**Information given:**
----
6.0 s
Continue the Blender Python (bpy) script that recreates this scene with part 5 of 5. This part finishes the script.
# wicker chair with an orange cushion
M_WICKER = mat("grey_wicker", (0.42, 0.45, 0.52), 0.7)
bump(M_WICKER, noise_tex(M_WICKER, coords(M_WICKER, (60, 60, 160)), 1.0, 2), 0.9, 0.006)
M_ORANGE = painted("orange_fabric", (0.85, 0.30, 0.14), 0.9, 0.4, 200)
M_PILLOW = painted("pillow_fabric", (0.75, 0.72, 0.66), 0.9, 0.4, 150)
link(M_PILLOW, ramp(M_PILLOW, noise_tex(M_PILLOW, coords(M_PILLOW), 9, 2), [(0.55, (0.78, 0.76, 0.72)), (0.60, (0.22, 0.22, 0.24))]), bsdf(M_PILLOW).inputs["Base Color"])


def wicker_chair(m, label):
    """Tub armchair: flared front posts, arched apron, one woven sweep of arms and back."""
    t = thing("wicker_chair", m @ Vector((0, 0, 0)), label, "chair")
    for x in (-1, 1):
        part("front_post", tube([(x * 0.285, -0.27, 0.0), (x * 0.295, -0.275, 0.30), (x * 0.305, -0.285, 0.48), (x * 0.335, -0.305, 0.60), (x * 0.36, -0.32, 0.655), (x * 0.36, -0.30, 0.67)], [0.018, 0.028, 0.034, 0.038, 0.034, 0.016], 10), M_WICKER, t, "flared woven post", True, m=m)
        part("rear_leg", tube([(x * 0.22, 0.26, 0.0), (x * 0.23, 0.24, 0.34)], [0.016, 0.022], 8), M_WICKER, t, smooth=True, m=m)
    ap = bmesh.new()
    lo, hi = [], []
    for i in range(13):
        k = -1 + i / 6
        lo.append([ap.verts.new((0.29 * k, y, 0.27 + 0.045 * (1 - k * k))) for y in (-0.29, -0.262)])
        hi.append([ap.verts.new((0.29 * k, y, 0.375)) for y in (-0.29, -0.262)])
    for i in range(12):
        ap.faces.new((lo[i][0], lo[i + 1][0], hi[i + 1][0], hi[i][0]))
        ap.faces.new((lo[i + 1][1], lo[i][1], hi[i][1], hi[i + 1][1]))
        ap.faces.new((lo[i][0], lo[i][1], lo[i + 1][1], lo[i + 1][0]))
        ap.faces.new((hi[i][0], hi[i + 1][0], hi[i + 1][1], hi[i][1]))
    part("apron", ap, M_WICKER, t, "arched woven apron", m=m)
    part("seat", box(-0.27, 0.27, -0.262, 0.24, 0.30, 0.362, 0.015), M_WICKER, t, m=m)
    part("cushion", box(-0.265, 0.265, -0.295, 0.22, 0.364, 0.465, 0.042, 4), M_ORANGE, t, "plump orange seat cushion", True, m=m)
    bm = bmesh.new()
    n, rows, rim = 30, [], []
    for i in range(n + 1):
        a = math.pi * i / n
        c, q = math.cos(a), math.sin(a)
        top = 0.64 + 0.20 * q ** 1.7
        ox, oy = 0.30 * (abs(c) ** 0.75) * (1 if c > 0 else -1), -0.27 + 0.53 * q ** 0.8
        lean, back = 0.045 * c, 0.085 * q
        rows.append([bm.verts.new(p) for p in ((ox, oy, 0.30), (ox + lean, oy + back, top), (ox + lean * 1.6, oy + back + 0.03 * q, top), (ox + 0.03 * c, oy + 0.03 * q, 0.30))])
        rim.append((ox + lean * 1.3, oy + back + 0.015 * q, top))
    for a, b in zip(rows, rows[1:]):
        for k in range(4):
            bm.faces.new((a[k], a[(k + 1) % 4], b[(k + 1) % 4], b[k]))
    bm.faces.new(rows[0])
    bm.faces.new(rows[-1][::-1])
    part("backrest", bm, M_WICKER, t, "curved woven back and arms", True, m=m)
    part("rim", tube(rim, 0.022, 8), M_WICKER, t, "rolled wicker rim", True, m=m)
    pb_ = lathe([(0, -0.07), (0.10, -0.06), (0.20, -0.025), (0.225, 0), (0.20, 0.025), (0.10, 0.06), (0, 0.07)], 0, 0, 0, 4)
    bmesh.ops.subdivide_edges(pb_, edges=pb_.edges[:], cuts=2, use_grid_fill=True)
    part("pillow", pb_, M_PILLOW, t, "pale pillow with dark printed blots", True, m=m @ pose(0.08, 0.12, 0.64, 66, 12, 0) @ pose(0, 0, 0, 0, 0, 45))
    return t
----
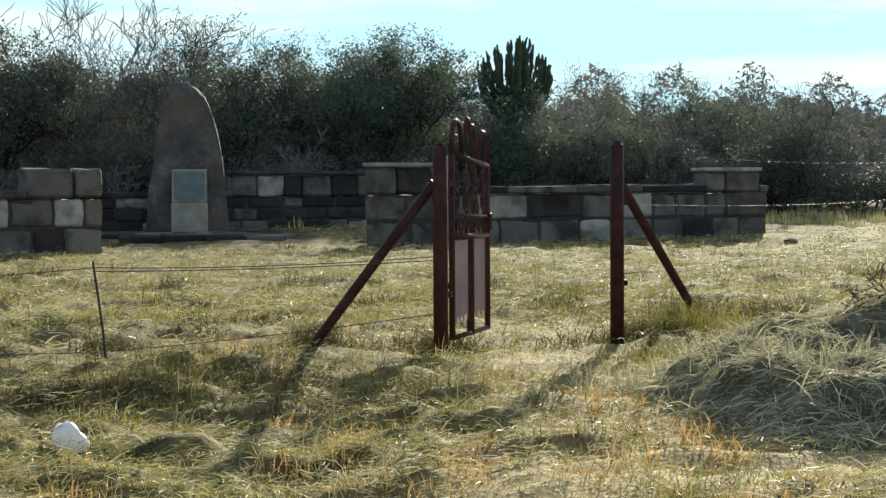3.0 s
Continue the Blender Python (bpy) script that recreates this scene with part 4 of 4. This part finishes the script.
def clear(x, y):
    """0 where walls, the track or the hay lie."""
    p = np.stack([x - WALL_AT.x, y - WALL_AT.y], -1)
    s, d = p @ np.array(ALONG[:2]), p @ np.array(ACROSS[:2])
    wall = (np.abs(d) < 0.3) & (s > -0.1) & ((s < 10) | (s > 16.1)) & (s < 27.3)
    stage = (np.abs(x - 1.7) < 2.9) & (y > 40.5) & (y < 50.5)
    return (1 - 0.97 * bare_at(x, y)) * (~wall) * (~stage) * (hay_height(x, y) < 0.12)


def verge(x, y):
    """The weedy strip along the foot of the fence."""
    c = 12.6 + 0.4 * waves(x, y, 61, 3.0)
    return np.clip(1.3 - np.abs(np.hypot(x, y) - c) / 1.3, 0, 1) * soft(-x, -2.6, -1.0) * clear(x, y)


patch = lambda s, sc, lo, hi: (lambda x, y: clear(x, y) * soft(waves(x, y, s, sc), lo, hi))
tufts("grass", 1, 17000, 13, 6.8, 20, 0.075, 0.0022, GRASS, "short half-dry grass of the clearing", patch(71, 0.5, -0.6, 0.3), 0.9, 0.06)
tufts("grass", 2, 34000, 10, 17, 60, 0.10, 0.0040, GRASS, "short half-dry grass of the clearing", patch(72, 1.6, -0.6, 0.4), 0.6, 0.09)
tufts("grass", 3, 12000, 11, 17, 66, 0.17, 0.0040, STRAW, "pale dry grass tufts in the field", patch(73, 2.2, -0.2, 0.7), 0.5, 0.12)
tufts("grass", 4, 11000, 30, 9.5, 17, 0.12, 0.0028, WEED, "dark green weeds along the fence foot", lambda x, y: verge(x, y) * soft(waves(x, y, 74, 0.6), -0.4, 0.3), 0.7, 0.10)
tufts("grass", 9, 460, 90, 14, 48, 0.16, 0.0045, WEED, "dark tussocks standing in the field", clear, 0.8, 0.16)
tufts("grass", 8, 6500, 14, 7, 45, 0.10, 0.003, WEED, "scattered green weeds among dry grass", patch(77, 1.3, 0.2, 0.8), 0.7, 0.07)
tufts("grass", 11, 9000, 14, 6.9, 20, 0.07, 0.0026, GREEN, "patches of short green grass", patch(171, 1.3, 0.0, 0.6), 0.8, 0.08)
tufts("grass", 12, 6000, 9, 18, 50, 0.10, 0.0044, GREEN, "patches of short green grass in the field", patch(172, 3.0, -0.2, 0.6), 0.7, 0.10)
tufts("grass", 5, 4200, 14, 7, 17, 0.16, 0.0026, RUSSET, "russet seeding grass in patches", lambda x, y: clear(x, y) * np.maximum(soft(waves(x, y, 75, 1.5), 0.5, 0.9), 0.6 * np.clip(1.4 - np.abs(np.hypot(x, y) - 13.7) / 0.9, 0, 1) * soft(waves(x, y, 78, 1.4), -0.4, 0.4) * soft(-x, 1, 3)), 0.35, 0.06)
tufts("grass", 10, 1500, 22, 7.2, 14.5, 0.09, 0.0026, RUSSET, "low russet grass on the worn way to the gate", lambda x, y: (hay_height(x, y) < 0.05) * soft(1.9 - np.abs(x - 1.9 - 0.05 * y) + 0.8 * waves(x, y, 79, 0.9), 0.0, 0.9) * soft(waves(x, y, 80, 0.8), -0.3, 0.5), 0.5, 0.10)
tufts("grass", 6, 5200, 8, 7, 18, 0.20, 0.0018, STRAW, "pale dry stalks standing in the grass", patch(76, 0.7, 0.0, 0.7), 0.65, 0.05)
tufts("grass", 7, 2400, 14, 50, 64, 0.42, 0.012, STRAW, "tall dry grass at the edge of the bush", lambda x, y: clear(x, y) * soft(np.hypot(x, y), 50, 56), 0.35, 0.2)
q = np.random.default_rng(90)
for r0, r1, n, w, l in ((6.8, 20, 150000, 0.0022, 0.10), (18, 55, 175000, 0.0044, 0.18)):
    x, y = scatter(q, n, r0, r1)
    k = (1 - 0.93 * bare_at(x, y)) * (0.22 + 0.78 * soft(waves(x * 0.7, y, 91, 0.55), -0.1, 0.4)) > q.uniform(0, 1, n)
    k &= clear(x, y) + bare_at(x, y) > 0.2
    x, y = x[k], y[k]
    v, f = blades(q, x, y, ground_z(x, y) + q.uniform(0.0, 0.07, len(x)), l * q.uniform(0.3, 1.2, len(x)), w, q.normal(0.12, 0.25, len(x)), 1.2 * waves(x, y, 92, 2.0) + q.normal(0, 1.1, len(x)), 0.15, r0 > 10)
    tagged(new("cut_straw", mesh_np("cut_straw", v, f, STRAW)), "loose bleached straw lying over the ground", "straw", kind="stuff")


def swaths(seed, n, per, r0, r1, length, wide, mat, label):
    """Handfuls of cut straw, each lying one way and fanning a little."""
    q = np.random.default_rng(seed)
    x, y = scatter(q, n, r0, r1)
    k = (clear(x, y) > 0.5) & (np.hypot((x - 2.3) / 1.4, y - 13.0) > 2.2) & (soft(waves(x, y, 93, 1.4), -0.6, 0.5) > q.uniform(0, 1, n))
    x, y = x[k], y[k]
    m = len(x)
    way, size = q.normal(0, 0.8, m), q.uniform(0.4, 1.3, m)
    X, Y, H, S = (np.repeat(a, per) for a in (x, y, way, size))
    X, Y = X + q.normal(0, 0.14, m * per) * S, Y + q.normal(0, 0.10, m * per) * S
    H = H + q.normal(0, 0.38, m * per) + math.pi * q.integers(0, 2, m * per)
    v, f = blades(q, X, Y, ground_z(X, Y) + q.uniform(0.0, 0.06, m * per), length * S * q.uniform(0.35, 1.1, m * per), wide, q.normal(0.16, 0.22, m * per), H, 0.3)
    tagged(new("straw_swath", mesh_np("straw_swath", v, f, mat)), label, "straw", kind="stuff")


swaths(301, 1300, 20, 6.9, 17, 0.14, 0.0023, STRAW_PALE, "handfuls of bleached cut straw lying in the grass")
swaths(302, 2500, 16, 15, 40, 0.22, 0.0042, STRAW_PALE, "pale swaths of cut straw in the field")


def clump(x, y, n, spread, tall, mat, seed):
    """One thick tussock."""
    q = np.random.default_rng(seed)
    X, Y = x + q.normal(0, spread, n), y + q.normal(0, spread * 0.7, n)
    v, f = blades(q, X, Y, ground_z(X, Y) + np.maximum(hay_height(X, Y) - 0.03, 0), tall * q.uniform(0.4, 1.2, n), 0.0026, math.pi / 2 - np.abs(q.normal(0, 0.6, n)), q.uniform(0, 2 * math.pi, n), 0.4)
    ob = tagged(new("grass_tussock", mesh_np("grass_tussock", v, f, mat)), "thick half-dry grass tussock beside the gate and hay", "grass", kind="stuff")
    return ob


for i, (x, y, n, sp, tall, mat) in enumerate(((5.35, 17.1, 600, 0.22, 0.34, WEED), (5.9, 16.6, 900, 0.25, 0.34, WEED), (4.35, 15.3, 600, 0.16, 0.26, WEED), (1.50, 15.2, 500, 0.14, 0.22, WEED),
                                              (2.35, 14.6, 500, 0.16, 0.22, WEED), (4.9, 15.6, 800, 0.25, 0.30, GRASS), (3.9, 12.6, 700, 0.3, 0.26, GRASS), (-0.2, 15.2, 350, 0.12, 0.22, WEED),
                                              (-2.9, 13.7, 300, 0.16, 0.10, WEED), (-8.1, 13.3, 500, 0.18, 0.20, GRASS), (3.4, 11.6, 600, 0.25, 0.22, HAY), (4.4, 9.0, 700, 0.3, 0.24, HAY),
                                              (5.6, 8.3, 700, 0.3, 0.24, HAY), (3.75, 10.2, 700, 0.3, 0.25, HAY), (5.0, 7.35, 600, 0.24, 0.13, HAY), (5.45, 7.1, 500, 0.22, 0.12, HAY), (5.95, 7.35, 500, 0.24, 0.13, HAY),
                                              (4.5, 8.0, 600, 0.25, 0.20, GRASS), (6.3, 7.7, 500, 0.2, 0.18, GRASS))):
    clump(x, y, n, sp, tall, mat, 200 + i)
----
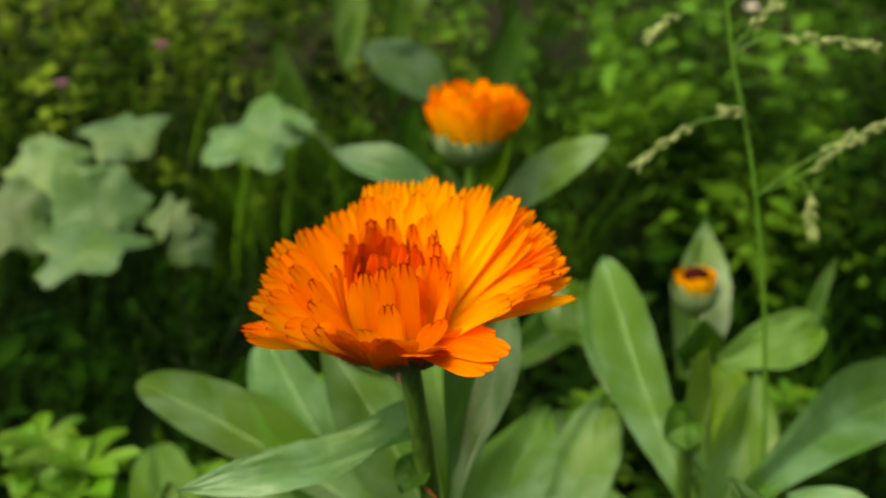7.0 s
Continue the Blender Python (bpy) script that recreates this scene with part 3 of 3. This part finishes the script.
----
Say how many lines in the listing above include "that". Give nothing but the number.

**Expected answer:** 3